Di particolare interesse sono poi le “Mille colonne” intagliate adiacenti all’edificio e raffiguranti dei guerrieri.
Tipica poi, in ogni sito archeologico Maya, è la presenza di un osservatorio astronomico; quello di Chichén Itzà, conosciuto come El Caracol (cioè la chiocciola, per la scala di pietra a spirale posta al suo interno), è costituito da un edificio rotondo posto sopra una larga piattaforma quadrata. I Maya determinavano il momento dei solstizi per mezzo delle ombre proiettate dal sole all’interno della struttura.

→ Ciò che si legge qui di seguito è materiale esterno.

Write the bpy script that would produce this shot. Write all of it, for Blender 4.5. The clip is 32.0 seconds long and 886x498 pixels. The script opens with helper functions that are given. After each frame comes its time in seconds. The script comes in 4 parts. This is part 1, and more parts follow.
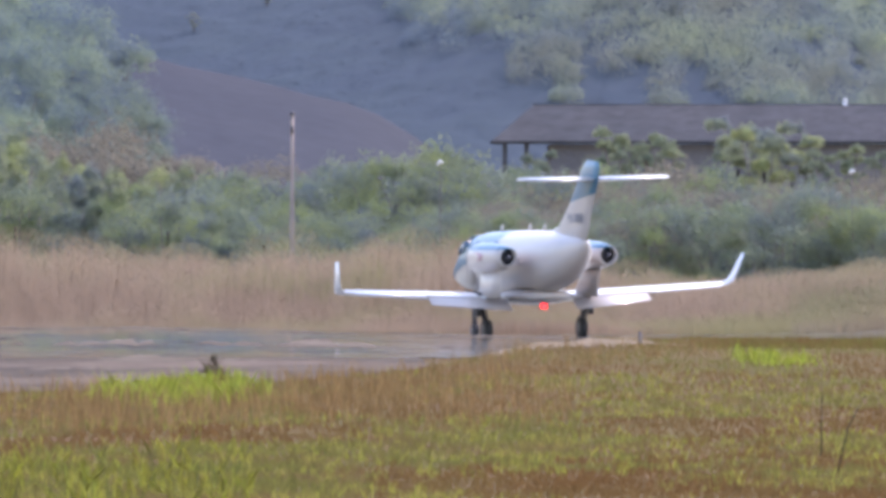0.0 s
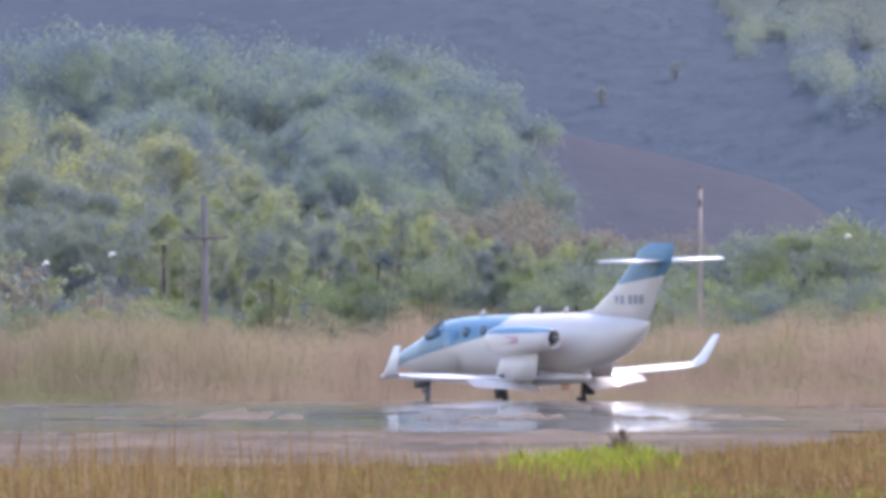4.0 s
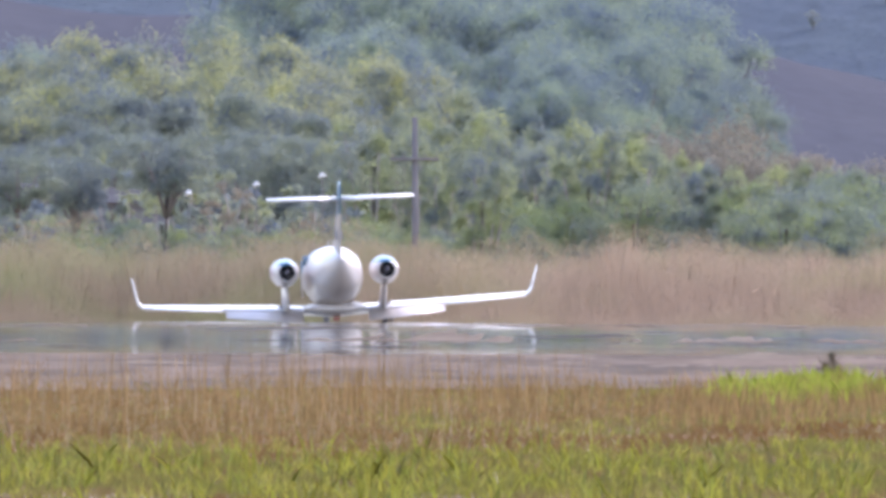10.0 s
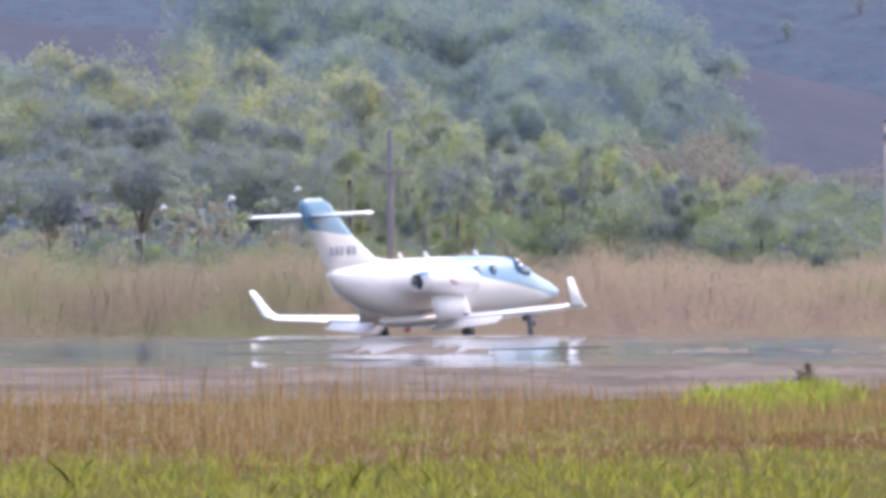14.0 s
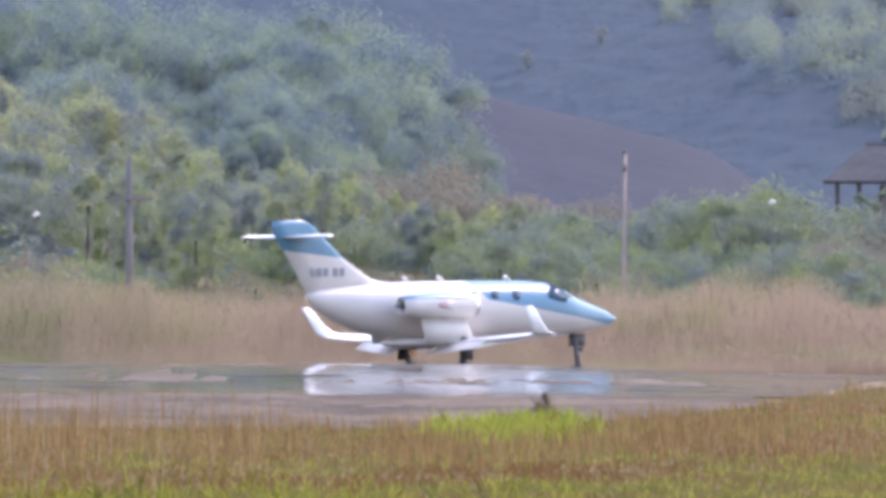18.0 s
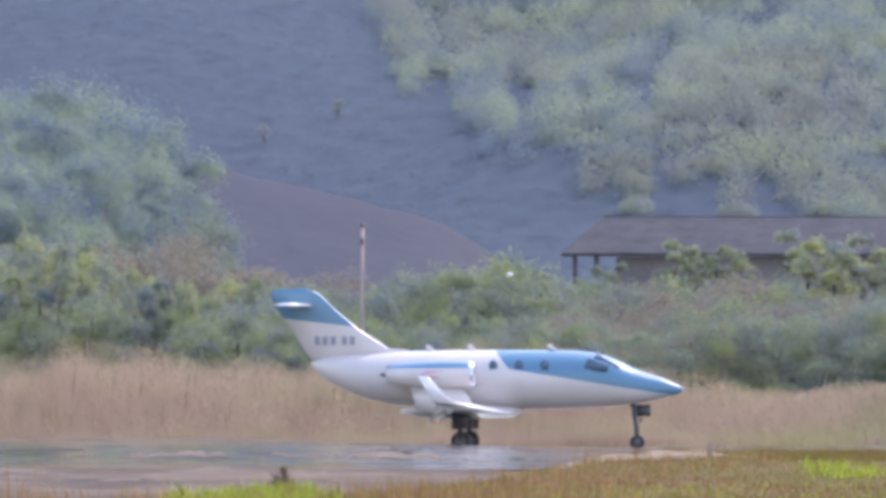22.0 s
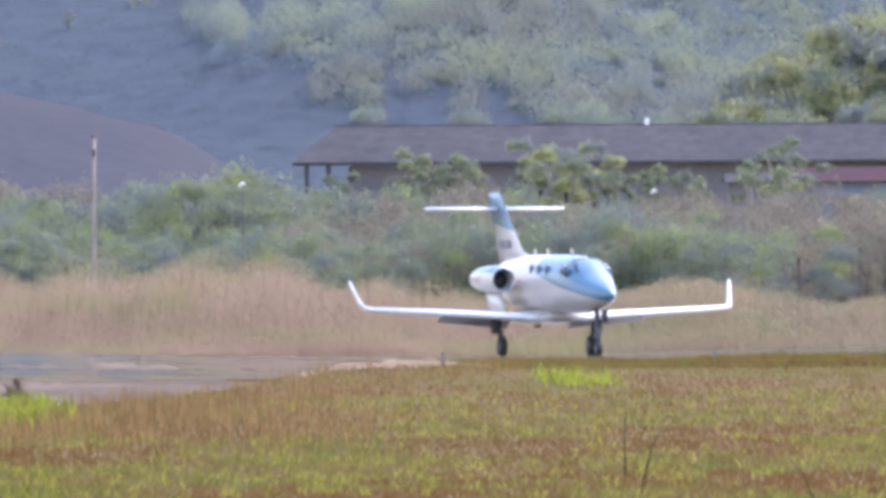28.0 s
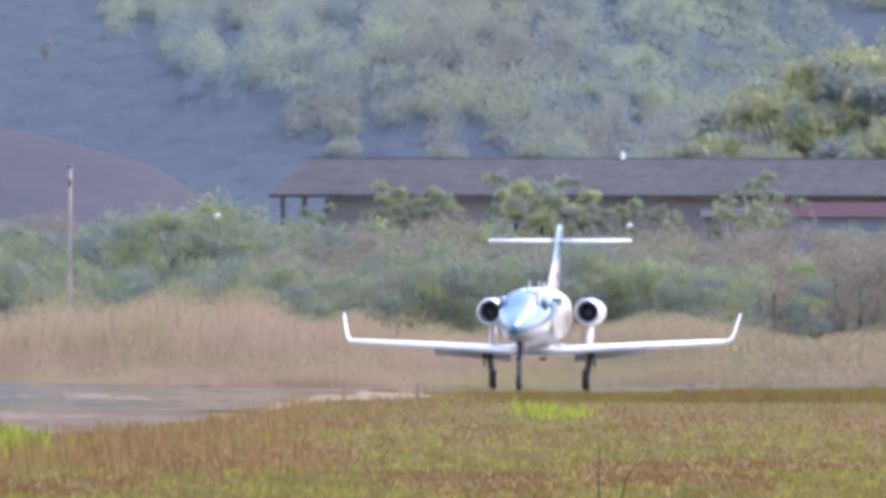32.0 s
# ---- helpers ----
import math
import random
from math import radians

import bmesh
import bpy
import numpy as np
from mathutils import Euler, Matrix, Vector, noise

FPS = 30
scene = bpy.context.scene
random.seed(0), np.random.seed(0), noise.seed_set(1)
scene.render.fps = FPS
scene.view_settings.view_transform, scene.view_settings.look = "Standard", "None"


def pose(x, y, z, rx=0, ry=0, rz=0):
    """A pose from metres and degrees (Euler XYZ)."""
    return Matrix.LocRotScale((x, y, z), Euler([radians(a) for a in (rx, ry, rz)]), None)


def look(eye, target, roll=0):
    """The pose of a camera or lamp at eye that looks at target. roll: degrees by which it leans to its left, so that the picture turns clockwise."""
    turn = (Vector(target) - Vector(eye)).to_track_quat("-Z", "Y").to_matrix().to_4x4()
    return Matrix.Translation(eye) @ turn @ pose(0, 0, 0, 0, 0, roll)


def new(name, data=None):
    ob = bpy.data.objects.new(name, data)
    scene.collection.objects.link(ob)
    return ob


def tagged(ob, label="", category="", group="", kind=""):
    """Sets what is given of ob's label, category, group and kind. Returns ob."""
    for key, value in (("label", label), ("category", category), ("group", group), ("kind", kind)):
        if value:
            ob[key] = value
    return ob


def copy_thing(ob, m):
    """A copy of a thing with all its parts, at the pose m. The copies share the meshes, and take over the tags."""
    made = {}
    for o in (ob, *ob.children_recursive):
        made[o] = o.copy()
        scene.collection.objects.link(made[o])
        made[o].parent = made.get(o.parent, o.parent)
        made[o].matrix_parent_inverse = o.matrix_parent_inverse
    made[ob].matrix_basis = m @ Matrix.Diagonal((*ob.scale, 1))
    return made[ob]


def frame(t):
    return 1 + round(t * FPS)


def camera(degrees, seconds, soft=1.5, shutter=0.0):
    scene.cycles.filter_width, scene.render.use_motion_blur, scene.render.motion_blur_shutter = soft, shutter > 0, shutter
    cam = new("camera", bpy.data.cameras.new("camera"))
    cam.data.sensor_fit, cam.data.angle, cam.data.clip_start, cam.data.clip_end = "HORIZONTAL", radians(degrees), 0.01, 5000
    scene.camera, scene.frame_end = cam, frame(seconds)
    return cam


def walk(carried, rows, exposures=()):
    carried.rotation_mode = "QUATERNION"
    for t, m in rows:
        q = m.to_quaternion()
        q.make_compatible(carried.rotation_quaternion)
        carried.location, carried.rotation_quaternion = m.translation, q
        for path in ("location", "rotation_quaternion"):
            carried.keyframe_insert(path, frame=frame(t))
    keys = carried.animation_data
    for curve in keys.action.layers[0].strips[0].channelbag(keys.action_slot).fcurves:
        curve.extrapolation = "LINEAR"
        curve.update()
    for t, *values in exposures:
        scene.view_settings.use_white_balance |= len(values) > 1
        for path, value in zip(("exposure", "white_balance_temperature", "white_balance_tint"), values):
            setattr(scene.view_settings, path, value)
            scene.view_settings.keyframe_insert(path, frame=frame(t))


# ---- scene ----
cam = camera(2.5375, 32.0, soft=4.2)

# A hand-held long lens about 600 m from the jet: the camera stands and only turns.
CAMERA_ROWS = [
    (0.0, pose(0, 0, 3, 89.9405, 0.00, -0.4321)), (0.5, pose(0, 0, 3, 89.9833, 0.10, -0.3037)), (1.0, pose(0, 0, 3, 90.0420, -0.09, -0.1835)),
    (1.5, pose(0, 0, 3, 90.0336, -0.04, -0.1339)), (2.0, pose(0, 0, 3, 90.0470, 0.36, 0.0041)), (2.5, pose(0, 0, 3, 90.0989, 0.15, 0.1745)),
    (3.0, pose(0, 0, 3, 90.1273, 0.28, 0.4187)), (3.5, pose(0, 0, 3, 90.1546, 0.20, 0.6014)), (5.5, pose(0, 0, 3, 90.0940, 0.03, 1.0492)),
    (6.0, pose(0, 0, 3, 90.0074, -0.00, 1.1722)), (6.5, pose(0, 0, 3, 89.9861, 0.11, 1.2903)), (7.0, pose(0, 0, 3, 89.9971, -0.06, 1.2790)),
    (7.5, pose(0, 0, 3, 90.0378, -0.07, 1.2665)), (8.0, pose(0, 0, 3, 90.0771, -0.02, 1.3286)), (8.5, pose(0, 0, 3, 90.0097, -0.29, 1.3974)),
    (9.0, pose(0, 0, 3, 89.9869, -0.16, 1.4215)), (9.5, pose(0, 0, 3, 89.9938, -0.04, 1.3141)), (10.0, pose(0, 0, 3, 89.9307, -0.17, 1.3390)),
    (10.5, pose(0, 0, 3, 89.9603, -0.35, 1.3957)), (11.0, pose(0, 0, 3, 89.9685, -0.32, 1.4840)), (11.5, pose(0, 0, 3, 89.9694, 0.06, 1.5422)),
    (12.0, pose(0, 0, 3, 89.9580, -0.16, 1.5629)), (12.5, pose(0, 0, 3, 89.9358, 0.03, 1.4825)), (13.0, pose(0, 0, 3, 89.9497, 0.51, 1.4444)),
    (13.5, pose(0, 0, 3, 90.0370, 0.26, 1.4096)), (14.0, pose(0, 0, 3, 89.9667, 0.19, 1.2684)), (14.5, pose(0, 0, 3, 89.9080, 0.41, 1.1670)),
    (15.0, pose(0, 0, 3, 89.9545, -0.12, 1.1387)), (15.5, pose(0, 0, 3, 89.9077, -0.40, 0.9465)), (17.5, pose(0, 0, 3, 90.0084, -0.29, 0.5923)),
    (18.0, pose(0, 0, 3, 90.0483, -0.32, 0.5190)), (18.5, pose(0, 0, 3, 90.0377, -0.50, 0.4212)), (19.0, pose(0, 0, 3, 90.0091, -0.25, 0.2769)),
    (19.5, pose(0, 0, 3, 90.0227, -0.46, 0.1468)), (20.0, pose(0, 0, 3, 90.0408, -0.65, 0.0323)), (20.5, pose(0, 0, 3, 90.0957, -0.37, -0.0203)),
    (21.0, pose(0, 0, 3, 90.0981, -0.07, -0.0773)), (21.5, pose(0, 0, 3, 90.2107, -0.07, -0.1353)), (22.0, pose(0, 0, 3, 90.2609, -0.09, -0.2321)),
    (22.5, pose(0, 0, 3, 90.2164, 0.09, -0.4041)), (23.0, pose(0, 0, 3, 90.1929, 0.20, -0.4964)), (23.5, pose(0, 0, 3, 90.1087, 0.26, -0.5064)),
    (24.0, pose(0, 0, 3, 90.1326, 0.01, -0.5930)), (24.5, pose(0, 0, 3, 90.1525, 0.03, -0.6878)), (26.5, pose(0, 0, 3, 90.2584, 0.20, -0.8407)),
    (27.0, pose(0, 0, 3, 90.2257, 0.40, -0.9222)), (27.5, pose(0, 0, 3, 90.0871, 0.42, -0.9946)), (28.0, pose(0, 0, 3, 90.0005, 0.32, -0.9983)),
    (28.5, pose(0, 0, 3, 90.0157, 0.24, -1.0335)), (29.0, pose(0, 0, 3, 89.9834, -0.02, -1.0536)), (29.5, pose(0, 0, 3, 90.0007, -0.15, -1.1076)),
    (30.0, pose(0, 0, 3, 90.0156, -0.20, -1.1292)), (30.5, pose(0, 0, 3, 90.0649, -0.14, -1.1089)), (31.0, pose(0, 0, 3, 90.0954, -0.14, -1.1174)),
    (31.5, pose(0, 0, 3, 90.0923, -0.11, -1.1167)), (32.0, pose(0, 0, 3, 90.0943, -0.10, -1.0688)),
]

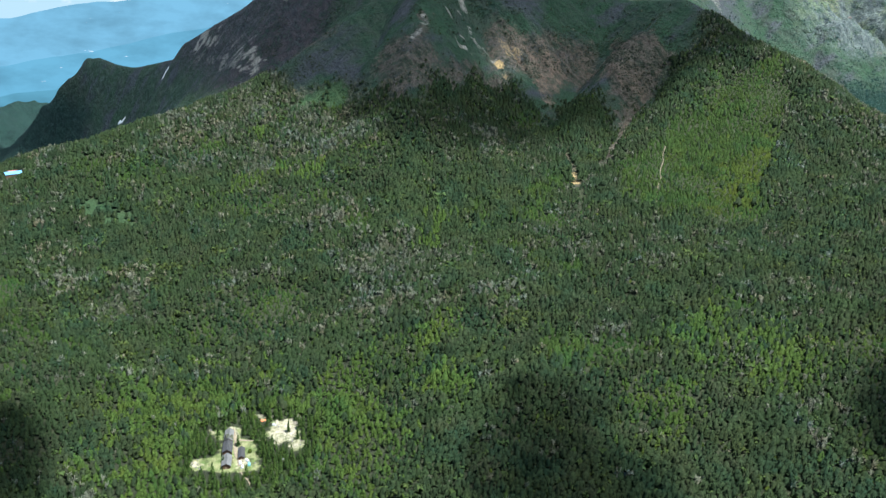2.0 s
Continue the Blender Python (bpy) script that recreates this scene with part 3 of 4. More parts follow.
def crown_tree(seed, profile, sprays, points=5):
    """A conifer one high and one wide: an uneven body through the rings of the profile, with loose sprays standing out of it."""
    r = np.random.RandomState(seed)
    v, f = [(r.uniform(-0.06, 0.06), r.uniform(-0.06, 0.06), 1.0)], []
    for z, rad in profile:
        turn = r.uniform(0, 1.3)
        for p in range(points):
            a = turn + 6.2832 * p / points
            q = rad * r.uniform(0.72, 1.2)
            v.append((q * math.cos(a), q * math.sin(a), z + r.uniform(-0.07, 0.07)))
    for p in range(points):
        f.append((0, 1 + p, 1 + (p + 1) % points))
    for k in range(len(profile) - 1):
        lo, hi = 1 + k * points, 1 + (k + 1) * points
        for p in range(points):
            a, b, c, d = lo + p, lo + (p + 1) % points, hi + (p + 1) % points, hi + p
            f += [(a, d, c), (a, c, b)]
    zs, rs = [1.0] + [z for z, _ in profile], [0.05] + [q for _, q in profile]
    for _ in range(sprays):
        a, z = r.uniform(0, 6.2832), r.uniform(0.2, 0.98)
        rad = float(np.interp(z, zs[::-1], rs[::-1]))
        out, wide, k = rad * r.uniform(1.05, 1.4) + 0.1, r.uniform(0.14, 0.26), len(v)
        ca, sa = math.cos(a), math.sin(a)
        v += [(0.35 * rad * ca, 0.35 * rad * sa, z + r.uniform(0.08, 0.16)), (out * ca - wide * sa, out * sa + wide * ca, z + r.uniform(-0.06, 0.06)),
              (out * ca + wide * sa, out * sa - wide * ca, z + r.uniform(-0.10, 0.04))]
        f.append((k, k + 1, k + 2))
    return np.array(v), np.array(f)


def round_tree(seed):
    """An old conifer with a blunt, lumpy crown."""
    return crown_tree(seed, ((0.86, 0.52), (0.30, 0.96)), 11)


def bare_tree(seed):
    """A pale stem that forks into many bare limbs, wide at the top."""
    r = np.random.RandomState(seed)
    v = [(0.05, 0, 0), (-0.025, 0.045, 0), (-0.025, -0.045, 0), (0, 0, 0.95)]
    f = [(0, 1, 3), (1, 2, 3), (2, 0, 3)]
    for _ in range(20):
        a, z = r.uniform(0, 6.28), r.uniform(0.3, 0.75)
        reach, top = r.uniform(0.3, 1.0), r.uniform(0.62, 1.0)
        k, wide = len(v), r.uniform(0.05, 0.11)
        ca, sa = math.cos(a), math.sin(a)
        v += [(0, 0, z), (reach * ca - wide * sa, reach * sa + wide * ca, top), (reach * ca + wide * sa, reach * sa - wide * ca, top - 0.06)]
        f.append((k, k + 1, k + 2))
    return np.array(v), np.array(f)


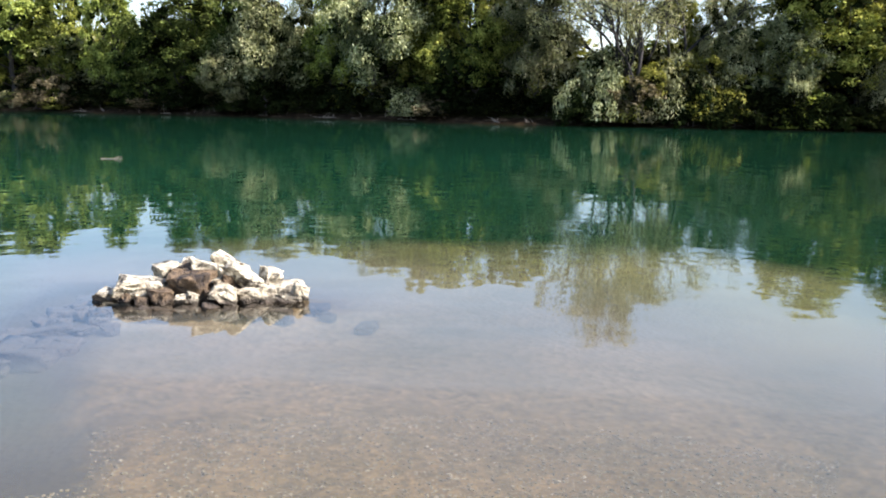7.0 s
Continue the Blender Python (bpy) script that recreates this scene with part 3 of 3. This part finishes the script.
rng = random.Random(5)
deep_wood = []
for inland, gap, kinds, low_share in ((9, 5.0, "bwdwyb", 0.62), (17, 5.0, "ddbwd", 0.78), (26, 6.0, "dbd", 0.74)):
    for p, way in along_bank(FAR_BANK, 6, 25, gap, rng):
        q = p + way * (inland + rng.uniform(-2, 2))
        if not in_river(q[None])[0]:
            turn = math.atan2(-(q[0] - BEND[0]), q[1] - BEND[1])
            top = max(float(np.interp(turn, turns, tops)) * rng.uniform(low_share - 0.12, low_share + 0.04), 6)
            if 1.03 < turn < 1.24:
                top = min(top, rng.uniform(6.0, 9.5))
            row = (q[0], q[1], top, rng.uniform(6, 8), rng.choice(kinds), rng.randrange(2))
            if inland < 10:
                tree(*row, 0.2, group="trees on the far bank")
            else:
                deep_wood.append(row)
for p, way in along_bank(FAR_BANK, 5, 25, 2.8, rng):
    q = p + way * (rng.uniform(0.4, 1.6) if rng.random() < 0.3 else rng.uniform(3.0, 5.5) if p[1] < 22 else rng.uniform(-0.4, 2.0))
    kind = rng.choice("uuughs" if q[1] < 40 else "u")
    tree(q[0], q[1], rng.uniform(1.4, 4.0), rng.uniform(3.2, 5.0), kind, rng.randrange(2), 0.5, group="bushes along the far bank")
# two more rows of near-black bushes, filling in the shade below the crowns
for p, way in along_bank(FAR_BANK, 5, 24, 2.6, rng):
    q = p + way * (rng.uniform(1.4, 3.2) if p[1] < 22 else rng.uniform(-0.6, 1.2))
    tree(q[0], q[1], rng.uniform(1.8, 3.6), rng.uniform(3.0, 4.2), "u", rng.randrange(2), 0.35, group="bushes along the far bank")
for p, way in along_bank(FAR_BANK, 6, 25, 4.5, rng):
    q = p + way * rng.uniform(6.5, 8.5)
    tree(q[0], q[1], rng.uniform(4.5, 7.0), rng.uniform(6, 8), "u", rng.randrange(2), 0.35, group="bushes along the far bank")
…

Ai margini di El Caracol sono collocate delle ampie coppe di pietra che venivano riempite d’acqua; l’osservazione delle stelle che vi si riflettevano aiutava gli astronomi Maya a determinare il loro complesso, ma estremamente preciso, calendario.
Gironzolare tra i sentieri di Chichén Itzà è tutt’altro che noioso; una caccia al tesoro infinita alla ricerca del bassorilievo migliore, del giaguaro meglio conservato, del serpente più spaventose e, passando da un monumento all’altro, da una rovina all’altra, ci si stupisce di fronte ad ogni piccolo dettaglio che spesso pare quasi anacronistico rispetto al tempo in cui il complesso è stato realizzato.
E come se tutto ciò non fosse sufficiente per un tour, nel pomeriggio eccoci a nuotare in un cenote, una sorta di grotta o lago sotterraneo originato da quello potremmo definire un fenomeno carsico, tipico di questa zona del Messico.
E per concludere in bellezza la giornata, una puntatina al città colonica di Valaldolid, fondata dagli spagnoli e per questo omonima della località castigliana; molto carina e accogliente con la grande piazza principale, la cattedrale di San Bernardino e le sue stradine variopinte è stata un’ottima occasione per realizzare qualche suggestivo scatto al calar del sole.